Kein Wunder, dass Borussia-Fans in den sozialen Netzwerken nun fordern, Traoré auf irgendeine Weise – Stichwort „Integrationsminister“ – einzubinden. „Ich werde um nichts bitten. Aber wenn es vom Verein kommt, werde ich es mir überlegen“, sagte Traoré, der seinen Lebensmittelpunkt nach seinem Abgang vor einem Jahr in seine französische Heimat verlegt hat. Zuletzt besuchte er das Champions-League-Finale in Paris mit seiner Mutter, die einst bekannt dafür war, die „French Connection“ legendär zu bekochen und mitunter sogar Spieler, die offiziell gar nicht dazugezählt wurden.

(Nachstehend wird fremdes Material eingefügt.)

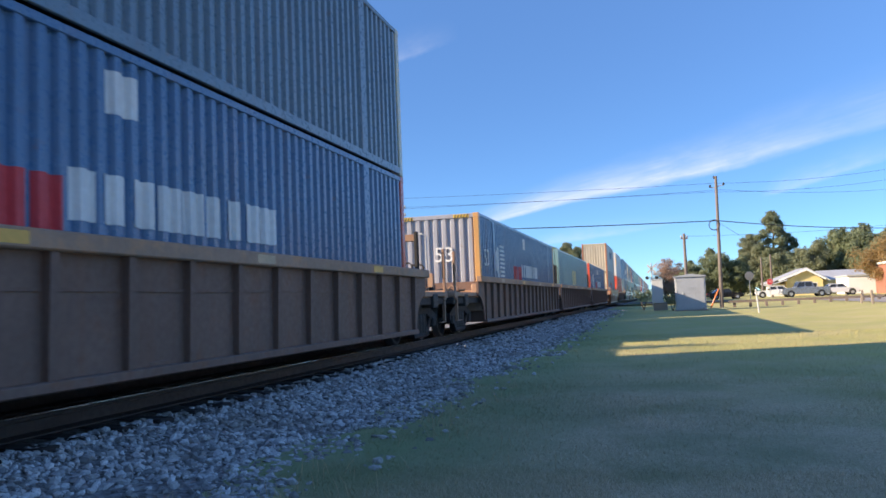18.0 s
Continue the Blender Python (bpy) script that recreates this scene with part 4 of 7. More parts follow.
def graffiti(kind):
    """Sprayed shapes on a wagon's side, as (outline in y and z, paint, name)."""
    out = []
    if kind == "teal":
        # five sprayed letters, each with a crimson edge behind it
        X = [(0, 0.02), (0.42, 0.05), (0.62, 0.42), (0.85, 0.05), (1.0, 0.10), (0.80, 0.62), (0.98, 0.98), (0.72, 1.0), (0.60, 0.80), (0.42, 1.0), (0.08, 0.98), (0.36, 0.55)]
        N = [(0, 0.05), (0.26, 0.02), (0.30, 0.62), (0.5, 0.72), (0.66, 0.60), (0.72, 0.02), (1.0, 0.04), (0.98, 0.8), (0.74, 0.98), (0.28, 0.97), (0.02, 0.88)]
        H = [(0.0, 0.1), (0.3, 0.0), (0.55, 0.2), (0.8, 0.0), (1.0, 0.3), (0.95, 0.75), (0.7, 1.0), (0.3, 0.9), (0.06, 0.72)]
        J = [(0.0, 0.30), (0.2, 0.0), (0.8, 0.0), (1.05, 0.16), (0.98, 0.98), (0.68, 0.96), (0.62, 0.36), (0.42, 0.40), (0.36, 0.86), (0.05, 0.80)]
        y = -3.05
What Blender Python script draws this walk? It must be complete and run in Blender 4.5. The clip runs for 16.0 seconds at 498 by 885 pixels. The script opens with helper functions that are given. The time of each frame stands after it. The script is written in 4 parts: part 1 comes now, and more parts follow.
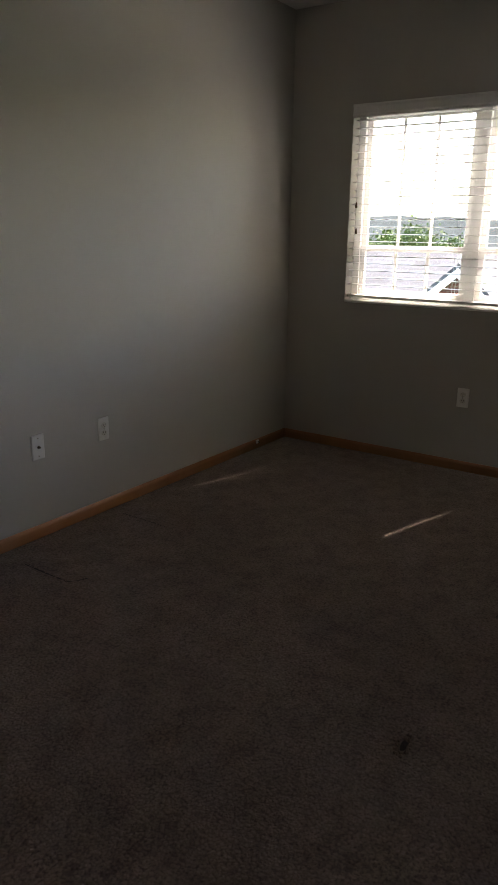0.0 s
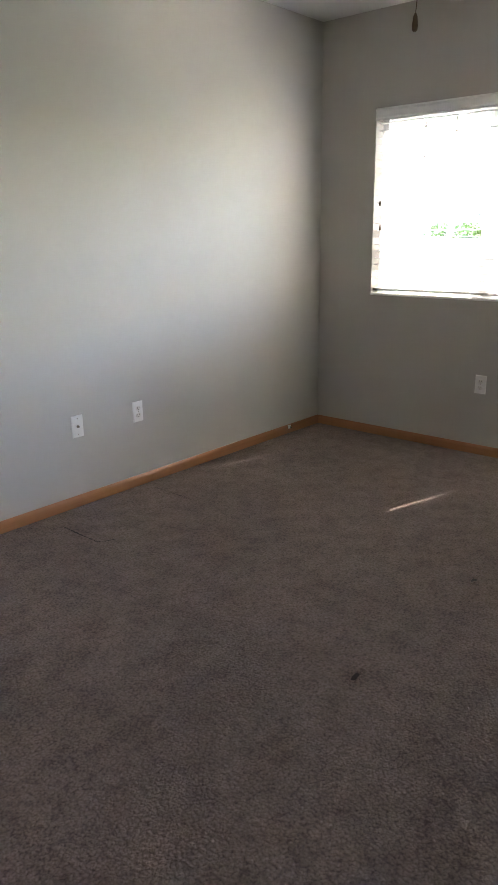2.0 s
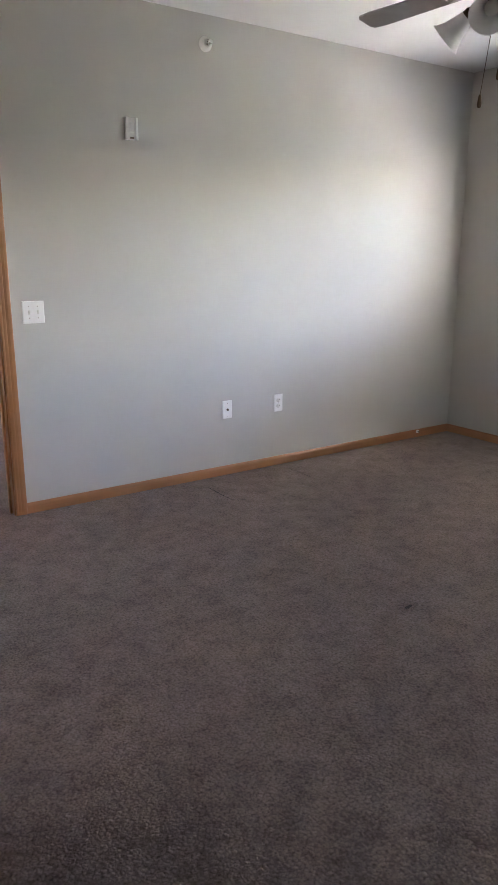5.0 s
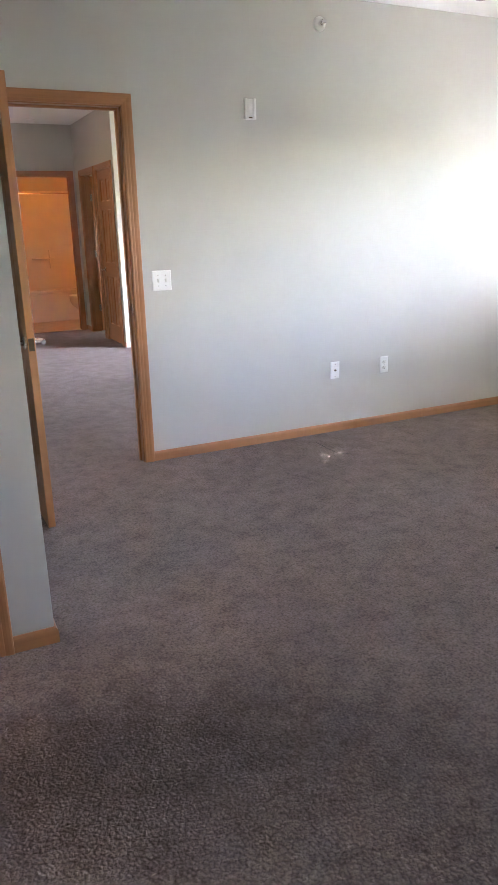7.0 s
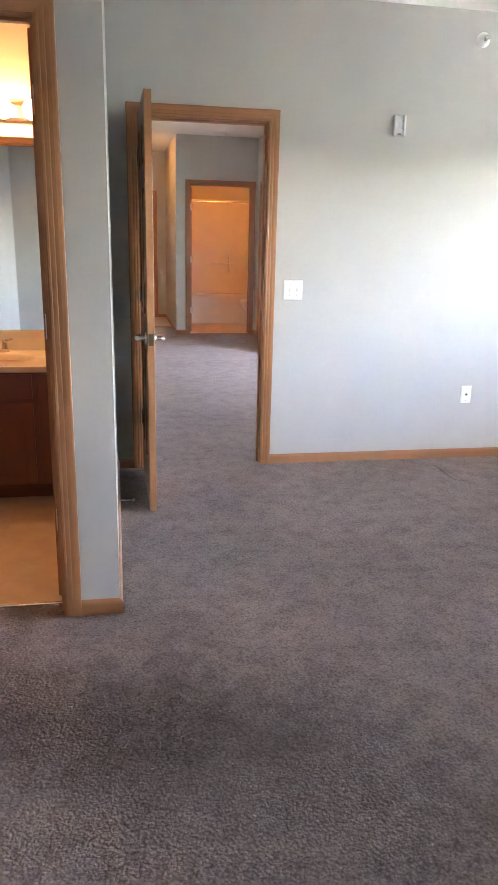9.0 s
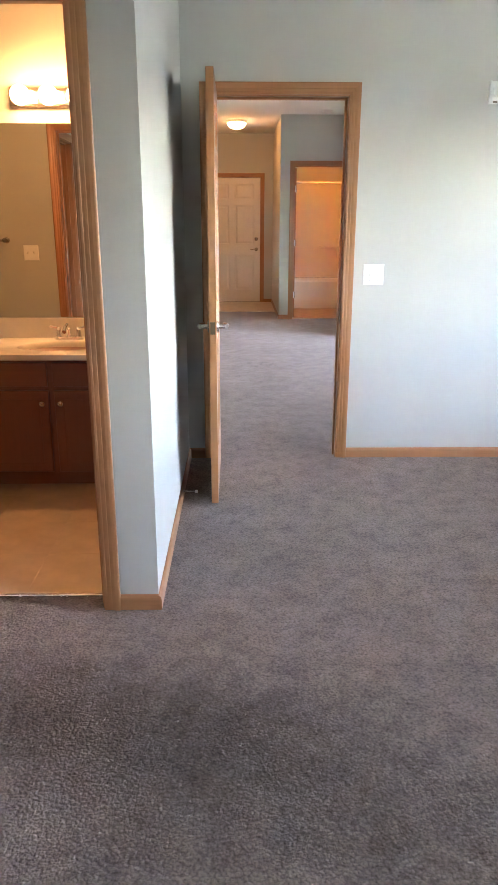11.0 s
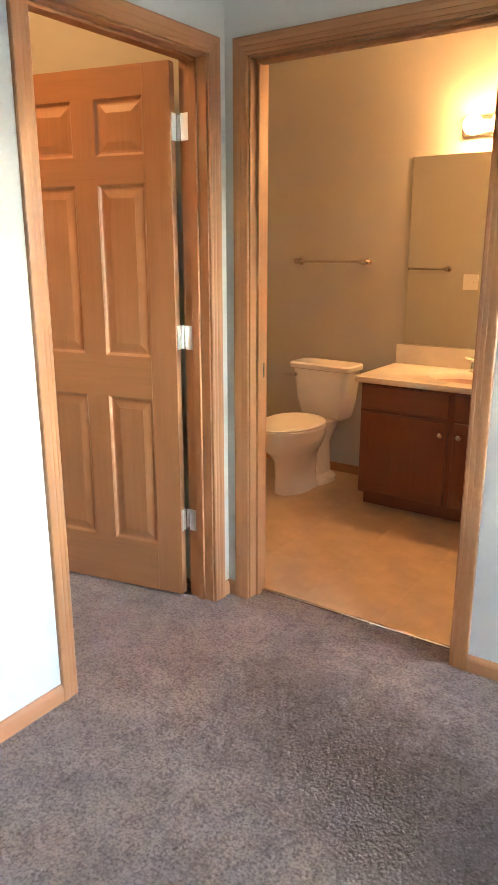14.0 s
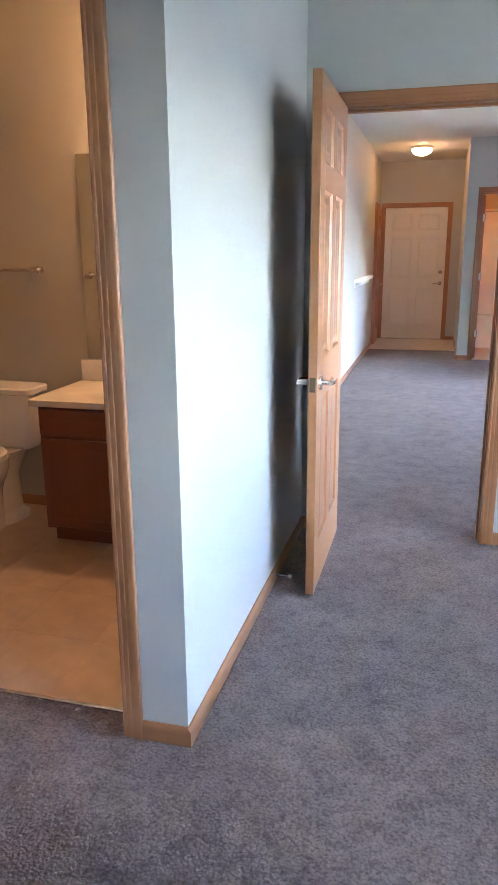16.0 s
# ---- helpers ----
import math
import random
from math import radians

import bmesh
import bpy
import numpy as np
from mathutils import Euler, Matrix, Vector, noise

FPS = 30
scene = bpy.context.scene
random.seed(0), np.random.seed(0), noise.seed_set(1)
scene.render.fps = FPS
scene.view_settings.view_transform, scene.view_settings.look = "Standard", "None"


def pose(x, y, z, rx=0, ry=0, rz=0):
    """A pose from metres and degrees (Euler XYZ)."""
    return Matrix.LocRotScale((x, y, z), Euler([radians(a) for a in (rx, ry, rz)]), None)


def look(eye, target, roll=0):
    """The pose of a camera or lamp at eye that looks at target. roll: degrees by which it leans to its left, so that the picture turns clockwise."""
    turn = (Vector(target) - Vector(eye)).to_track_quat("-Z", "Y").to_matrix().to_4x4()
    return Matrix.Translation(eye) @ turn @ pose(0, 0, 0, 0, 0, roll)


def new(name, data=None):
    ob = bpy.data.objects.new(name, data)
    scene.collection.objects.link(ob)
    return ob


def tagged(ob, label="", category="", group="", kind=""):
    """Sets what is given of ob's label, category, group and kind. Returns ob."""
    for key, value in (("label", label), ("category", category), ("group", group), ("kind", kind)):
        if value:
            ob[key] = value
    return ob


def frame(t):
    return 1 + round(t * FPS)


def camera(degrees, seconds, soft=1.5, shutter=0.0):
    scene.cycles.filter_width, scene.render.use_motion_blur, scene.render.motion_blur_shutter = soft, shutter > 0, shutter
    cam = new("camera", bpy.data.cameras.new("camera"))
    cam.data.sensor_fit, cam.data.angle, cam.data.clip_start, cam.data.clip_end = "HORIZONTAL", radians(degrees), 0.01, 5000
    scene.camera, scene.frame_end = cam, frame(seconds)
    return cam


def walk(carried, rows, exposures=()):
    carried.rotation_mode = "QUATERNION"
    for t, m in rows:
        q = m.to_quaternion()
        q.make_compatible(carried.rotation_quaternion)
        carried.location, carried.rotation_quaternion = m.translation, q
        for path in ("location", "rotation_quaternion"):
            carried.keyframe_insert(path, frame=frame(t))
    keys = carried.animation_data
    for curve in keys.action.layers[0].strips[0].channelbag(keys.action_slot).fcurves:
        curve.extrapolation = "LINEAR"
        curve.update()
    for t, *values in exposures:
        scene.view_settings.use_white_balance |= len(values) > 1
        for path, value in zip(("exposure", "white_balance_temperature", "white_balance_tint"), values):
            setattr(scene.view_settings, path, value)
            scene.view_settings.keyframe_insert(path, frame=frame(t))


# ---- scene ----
cam = camera(38.7, 16.0)
PATH = [
    (0, (0.281, -2.529, 1.377), (1.866, -1.448, 0.812), 0.8),
    (0.5, (0.399, -2.646, 1.382), (1.85, -1.405, 0.787), 2.0),
    (1, (0.408, -2.735, 1.363), (1.749, -1.375, 0.768), -0.9),
    (1.5, (0.284, -2.854, 1.34), (1.644, -1.538, 0.692), -0.6),
    (2, (0.194, -3.014, 1.403), (1.636, -1.753, 0.827), -0.8),
    (2.5, (0.130, -3.265, 1.408), (1.504, -1.892, 0.933), 2.2),
    (3, (0.055, -3.372, 1.408), (1.335, -1.910, 0.935), 0.1),
    (3.2, (0.045, -3.390, 1.418), (1.291, -1.897, 0.953), -0.8),
    (5.3, (-0.158, -3.834, 1.397), (0.851, -2.193, 0.86), 0.7),
    (5.5, (-0.175, -3.877, 1.429), (0.736, -2.187, 0.866), 0.1),
    (6, (-0.168, -3.956, 1.385), (0.616, -2.186, 0.88), -1.3),
    (6.5, (-0.255, -4.02, 1.373), (0.523, -2.27, 0.797), -1.6),
    (7, (-0.306, -4.084, 1.396), (0.51, -2.354, 0.812), -1.5),
    (7.5, (-0.285, -4.153, 1.426), (0.481, -2.397, 0.851), -1.7),
    (8, (-0.165, -4.208, 1.409), (0.457, -2.389, 0.859), 1.0),
    (8.5, (-0.064, -4.253, 1.403), (0.423, -2.393, 0.854), 0.2),
    (8.7, (-0.029, -4.284, 1.398), (0.394, -2.407, 0.851), 0.7),
    (10.8, (0.262, -4.15, 1.392), (0.393, -2.249, 0.785), 0.2),
    (11, (0.301, -4.154, 1.401), (0.331, -2.246, 0.801), 0.1),
    (11.5, (0.4, -4.157, 1.403), (0.275, -2.249, 0.816), 0.3),
    (12, (0.486, -4.181, 1.402), (0.211, -2.284, 0.832), 0.3),
    (12.5, (0.533, -4.205, 1.416), (0.054, -2.342, 0.868), -0.1),
    (13, (0.553, -4.171, 1.408), (-0.144, -2.381, 0.851), -2.0),
    (13.5, (0.495, -4.091, 1.404), (-0.401, -2.373, 0.908), 0.4),
    (14, (0.462, -3.984, 1.407), (-0.633, -2.397, 0.877), 0.0),
    (14.5, (0.467, -3.916, 1.419), (-0.452, -2.243, 0.823), -0.4),
    (15, (0.508, -3.839, 1.401), (-0.287, -2.103, 0.804), -1.1),
    (15.5, (0.586, -3.625, 1.37), (-0.053, -1.797, 0.868), -1.3),
    (16, (0.64, -3.472, 1.408), (0.144, -1.605, 0.89), -0.4),
]
EXPOSURES = [(0, 3.33, 7750, 17), (0.5, 4.28, 7550, 16), (1, 4.88, 7150, 16), (1.5, 5.33, 6850, 16), (2, 5.28, 6950, 16), (2.5, 4.93, 7150, 16), (3.2, 5.23, 6950, 16),
             (5.3, 5.78, 6550, 20), (6, 6.23, 6450, 20), (7, 6.23, 6450, 19), (7.5, 5.81, 6450, 19), (8, 6.38, 6350, 18), (8.5, 6.63, 6350, 19), (11, 6.83, 6250, 13),
             (12, 6.81, 5830, 12), (13, 6.83, 5850, 6), (13.5, 7.13, 6200, 8), (14, 7.38, 6450, 10), (14.5, 7.58, 6050, 5), (15, 7.23, 6250, 9), (15.5, 6.81, 5650, 7),
             (16, 6.65, 5350, 13)]
walk(cam, [(t, look(eye, target, roll)) for t, eye, target, roll in PATH], EXPOSURES)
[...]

Unterm Strich hinterlässt der Podcast-Auftritt von Traoré und Thuram den sportlich Verantwortlichen in Gladbach ein paar Hausaufgaben: Neue Führungsspieler müssen her, denn nicht nur Traoré, sondern auch Oscar Wendt, Fabian Johnson, Tobias Strobl und Raffael haben jeder auf seine Art ein Vakuum hinterlassen. Und da die „French Connection“ selbst bei Abgängen im Sommer – Thuram ist nur einer der Kandidaten – eine starke und bedeutsame Gruppe bleiben wird, sollte es allen ein Anliegen sein, wieder das Beste rauszuholen aus der Konstellation. So wie im Herbst 2019, als Thuram regelmäßig die Eckfahne schwenkte. Vielleicht ja mit dem „Integrationsminister“ Traoré in neuer Funktion.